About 2,000 Jews went through the rigorous training, learning the German army’s structure, the habits of German officers, and techniques for befriending and interviewing POWs. They were also expected to serve as combat troops. About 40 percent washed out during the training.

These German-born Jewish soldiers were commonly referred to as the Ritchie Boys. They were told not to discuss their wartime activities, and their operation remained a secret until 2012.

The first describes prewar life in Germany, then in the United States for the six men.

The second, the bulk of the book, covers the Ritchie Boys’ training, their ocean voyage to the war zone, and such major engagements as D-Day, Operation Market Garden and the Battle of the Bulge.

The last section addresses the final days of the war, the exposure of the death camps and some soldiers’ realization that the Nazis had slaughtered their families and friends. Each of the six visited his hometown and tried to identify his home amid bombed-out rubble.

The overwhelming feeling for the men was sadness — that their loved ones were dead, that the wonderful country of their birth had been hijacked and destroyed by the Nazis, that the war had been unnecessary.

They also felt great pride in having helped to take down Hitler.

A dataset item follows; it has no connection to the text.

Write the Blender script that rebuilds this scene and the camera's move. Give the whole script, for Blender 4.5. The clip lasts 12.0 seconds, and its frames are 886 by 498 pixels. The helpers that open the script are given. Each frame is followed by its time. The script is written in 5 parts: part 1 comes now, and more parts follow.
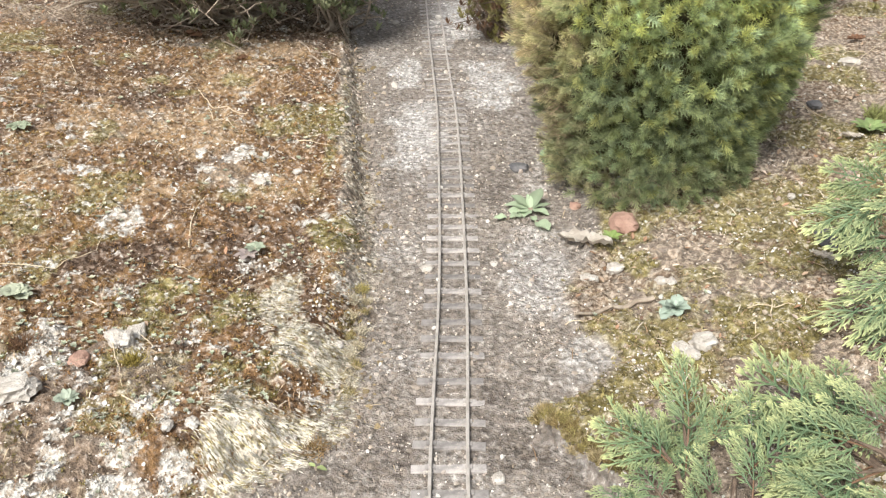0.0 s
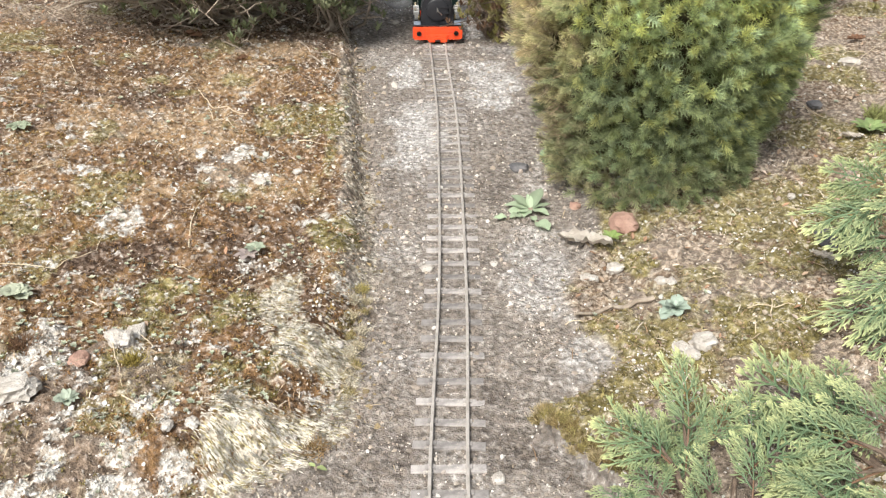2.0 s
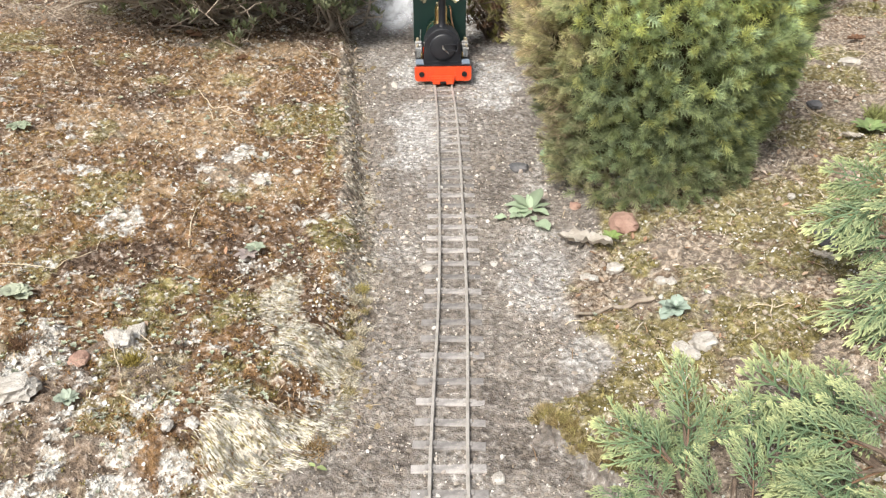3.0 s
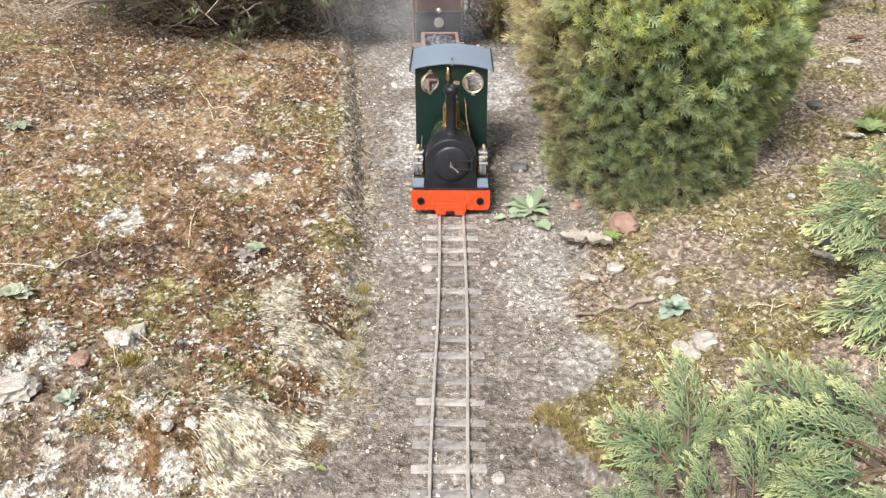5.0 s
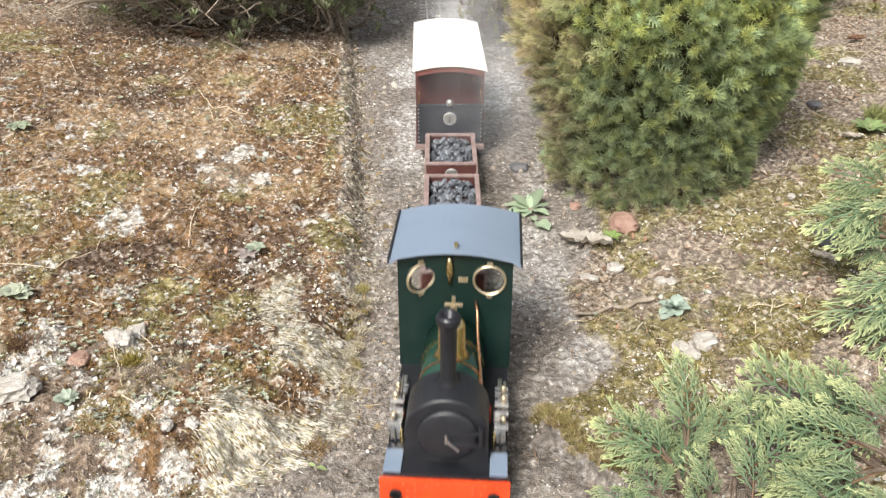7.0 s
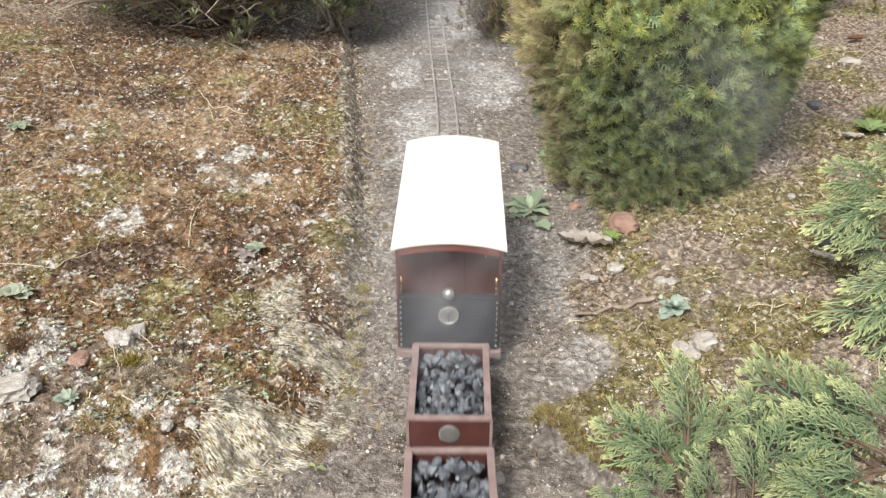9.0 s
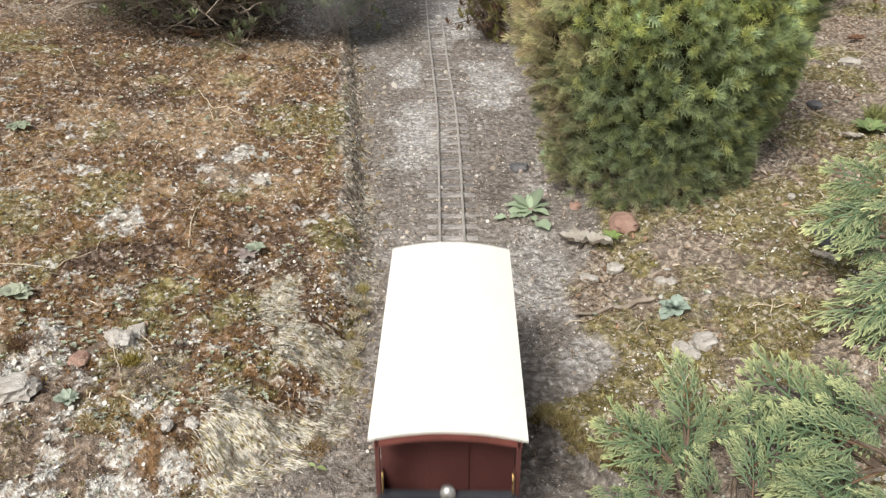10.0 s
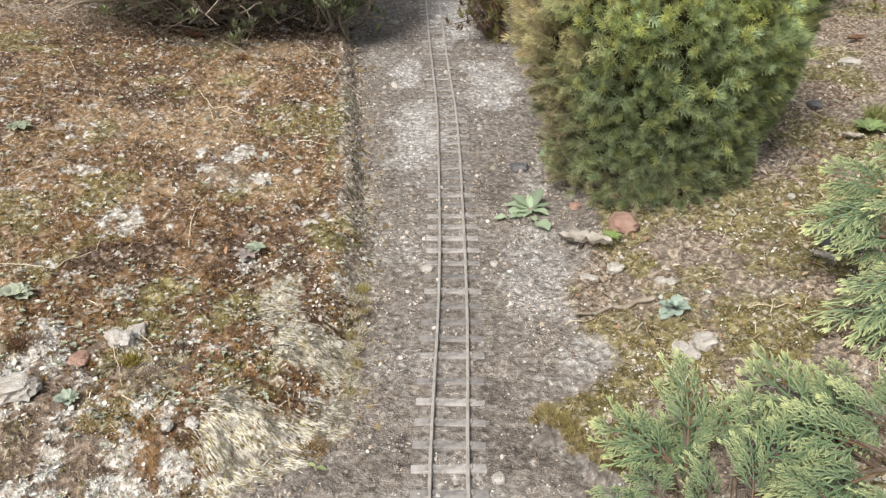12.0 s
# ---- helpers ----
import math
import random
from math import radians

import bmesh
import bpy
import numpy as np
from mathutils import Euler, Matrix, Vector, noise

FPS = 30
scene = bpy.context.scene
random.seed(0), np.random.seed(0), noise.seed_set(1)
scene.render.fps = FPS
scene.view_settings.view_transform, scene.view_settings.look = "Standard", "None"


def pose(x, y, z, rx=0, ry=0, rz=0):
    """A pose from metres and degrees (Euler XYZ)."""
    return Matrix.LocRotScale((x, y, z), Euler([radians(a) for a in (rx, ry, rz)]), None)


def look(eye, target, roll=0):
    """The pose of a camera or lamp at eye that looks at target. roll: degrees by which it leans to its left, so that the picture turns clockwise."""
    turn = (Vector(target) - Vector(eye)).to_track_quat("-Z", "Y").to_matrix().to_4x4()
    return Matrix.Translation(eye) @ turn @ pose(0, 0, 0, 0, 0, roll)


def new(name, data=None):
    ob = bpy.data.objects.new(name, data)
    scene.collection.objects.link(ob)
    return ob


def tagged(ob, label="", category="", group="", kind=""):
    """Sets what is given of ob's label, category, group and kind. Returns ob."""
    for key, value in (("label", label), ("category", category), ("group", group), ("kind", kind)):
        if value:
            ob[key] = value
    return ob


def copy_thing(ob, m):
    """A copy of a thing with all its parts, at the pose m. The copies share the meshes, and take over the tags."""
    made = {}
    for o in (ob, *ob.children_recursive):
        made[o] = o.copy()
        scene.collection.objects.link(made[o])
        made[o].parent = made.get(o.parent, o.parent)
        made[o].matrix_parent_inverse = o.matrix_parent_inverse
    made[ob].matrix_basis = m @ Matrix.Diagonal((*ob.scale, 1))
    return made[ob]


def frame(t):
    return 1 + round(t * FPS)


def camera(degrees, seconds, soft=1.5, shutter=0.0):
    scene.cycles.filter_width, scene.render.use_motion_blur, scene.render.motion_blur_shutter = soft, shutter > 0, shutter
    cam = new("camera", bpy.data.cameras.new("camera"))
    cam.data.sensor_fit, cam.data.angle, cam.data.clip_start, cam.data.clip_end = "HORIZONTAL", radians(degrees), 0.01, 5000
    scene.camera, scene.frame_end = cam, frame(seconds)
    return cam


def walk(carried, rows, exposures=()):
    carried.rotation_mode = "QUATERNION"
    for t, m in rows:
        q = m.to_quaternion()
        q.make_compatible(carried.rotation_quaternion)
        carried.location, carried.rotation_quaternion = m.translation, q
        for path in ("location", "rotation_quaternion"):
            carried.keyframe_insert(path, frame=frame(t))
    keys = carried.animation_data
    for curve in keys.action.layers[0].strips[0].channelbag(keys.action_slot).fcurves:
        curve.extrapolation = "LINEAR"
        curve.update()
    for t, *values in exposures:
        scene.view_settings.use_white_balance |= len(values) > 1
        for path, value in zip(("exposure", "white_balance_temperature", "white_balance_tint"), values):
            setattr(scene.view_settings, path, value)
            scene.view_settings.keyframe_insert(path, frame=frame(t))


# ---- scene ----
# ---- camera: a still camera over the track, tilted down ----
cam = camera(52.21, 12.0, soft=1.3, shutter=0.5)
CAM_POSE = pose(0, 0, 0.571, 90 - 28.866, 0, 0)
walk(cam, [(0.0, CAM_POSE), (12.0, CAM_POSE)],
     exposures=[(0.0, 0.68), (5.0, 0.65), (7.0, 0.65), (9.0, 0.39), (9.5, 0.40), (10.0, 0.2), (10.5, -0.05), (11.0, -0.08), (11.5, -0.03), (12.0, 0.31)])

# ---- light: bright overcast sky ----
SUN_ELEV, SUN_TURN = 50.0, 208.0
world = bpy.data.worlds.new("sky")
scene.world = world
world.use_nodes = True
wn, wl = world.node_tree.nodes, world.node_tree.links
wn.clear()
sky = wn.new("ShaderNodeTexSky")
sky.sky_type = "NISHITA"
sky.sun_disc = False
sky.sun_elevation, sky.sun_rotation = radians(SUN_ELEV), radians(SUN_TURN)
sky.air_density, sky.dust_density = 1.0, 4.0
calm = wn.new("ShaderNodeHueSaturation")
calm.inputs["Saturation"].default_value = 0.35
bg = wn.new("ShaderNodeBackground")
bg.inputs["Strength"].default_value = 0.1
wout = wn.new("ShaderNodeOutputWorld")
wl.new(sky.outputs[0], calm.inputs["Color"])
wl.new(calm.outputs[0], bg.inputs["Color"])
wl.new(bg.outputs[0], wout.inputs["Surface"])
sun = new("sun", bpy.data.lights.new("sun", "SUN"))
sun.data.energy, sun.data.angle, sun.data.color = 2.9, radians(18), (1.0, 0.96, 0.9)
se, sr = radians(SUN_ELEV), radians(SUN_TURN)
sun.matrix_world = look((0, 0, 0), (-math.cos(se) * math.sin(sr), -math.cos(se) * math.cos(sr), -math.sin(se)))


# ---- material helpers ----
def node_mat(name):
    m = bpy.data.materials.new(name)
    m.use_nodes = True
    nt = m.node_tree
    return m, nt, nt.nodes["Principled BSDF"]


def add_node(nt, kind, **values):
    n = nt.nodes.new(kind)
    for key, value in values.items():
        n.inputs[key].default_value = value
    return n


def mix_rgb(nt, fac, a, b, blend="MIX"):
    n = nt.nodes.new("ShaderNodeMix")
    n.data_type, n.blend_type = "RGBA", blend
    for sock, v in ((n.inputs[0], fac), (n.inputs[6], a), (n.inputs[7], b)):
        if isinstance(v, (int, float)):
            sock.default_value = v
        elif isinstance(v, (tuple, list)):
            sock.default_value = (*v[:3], 1)
        else:
            nt.links.new(v, sock)
    return n.outputs[2]


def ramp(nt, src, lo, hi):
    n = nt.nodes.new("ShaderNodeMapRange")
    n.interpolation_type = "SMOOTHSTEP"
    n.inputs[1].default_value, n.inputs[2].default_value = lo, hi
    nt.links.new(src, n.inputs[0])
    return n.outputs[0]


def coords(nt):
    return nt.nodes.new("ShaderNodeTexCoord").outputs["Object"]


def noise_tex(nt, vec, scale, detail=6.0, rough=0.6):
    n = add_node(nt, "ShaderNodeTexNoise", Scale=scale, Detail=detail, Roughness=rough)
    nt.links.new(vec, n.inputs["Vector"])
    return n.outputs[0]


def bump(nt, bsdf, height, strength, distance):
    n = add_node(nt, "ShaderNodeBump", Strength=strength, Distance=distance)
    nt.links.new(height, n.inputs["Height"])
    nt.links.new(n.outputs[0], bsdf.inputs["Normal"])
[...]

The book has great historical accuracy and provides a view of how these Jewish soldiers were an important part of the Army.

Among the poignant moments Henderson describes:

  • The Army concluded that 60 percent of the credible intelligence generated in the European theater came from the Ritchie Boys’ efforts.
  • Captured Ritchie Boys faced certain death, so they often hid their Jewishness. Two who were interrogating POWs were themselves taken prisoner when their unit was overrun during the Battle of the Bulge. Their former POWs revealed the identities of the Ritchie Boys, who were immediately executed. The officer who ordered the executions was hanged for war crimes after the war.
  • U.S. military police several times challenged Ritchie Boys, who wore American uniforms but had thick German accents and often didn’t know the pop-culture challenge questions asked by guards, such as “Who won the 1940 World Series?”
  • One Ritchie Boy was assigned to the 82nd Airborne a week before D-Day. Despite lacking parachute training, he refused the option of skipping the operation, and his first airplane ride ended in a combat jump behind enemy lines June 6, 1944.
  • The Ritchie Boys treated their German prisoners fairly instead of taking revenge on them. They also knew how it felt to be held against their will.
  • The Soviet army unleashed brutality on German prisoners as vengeance, so sometimes when POWs refused to talk, two Ritchie Boys would play “good cop, bad cop.” The bad cop would dress as a Soviet army officer, and the German would be warned of his impending transfer to the Russians.
  • The Ritchie Boys found that the same Nazis who practiced stunning inhumanity at the camps turned into cowards when their own lives were at risk.

I love this book and find the life stories of the six featured heroes to be fascinating. Henderson carries readers to major battles and shows the highs and lows of these American patriots. They did us proud, and I am glad their story of courage and sacrifice is being told.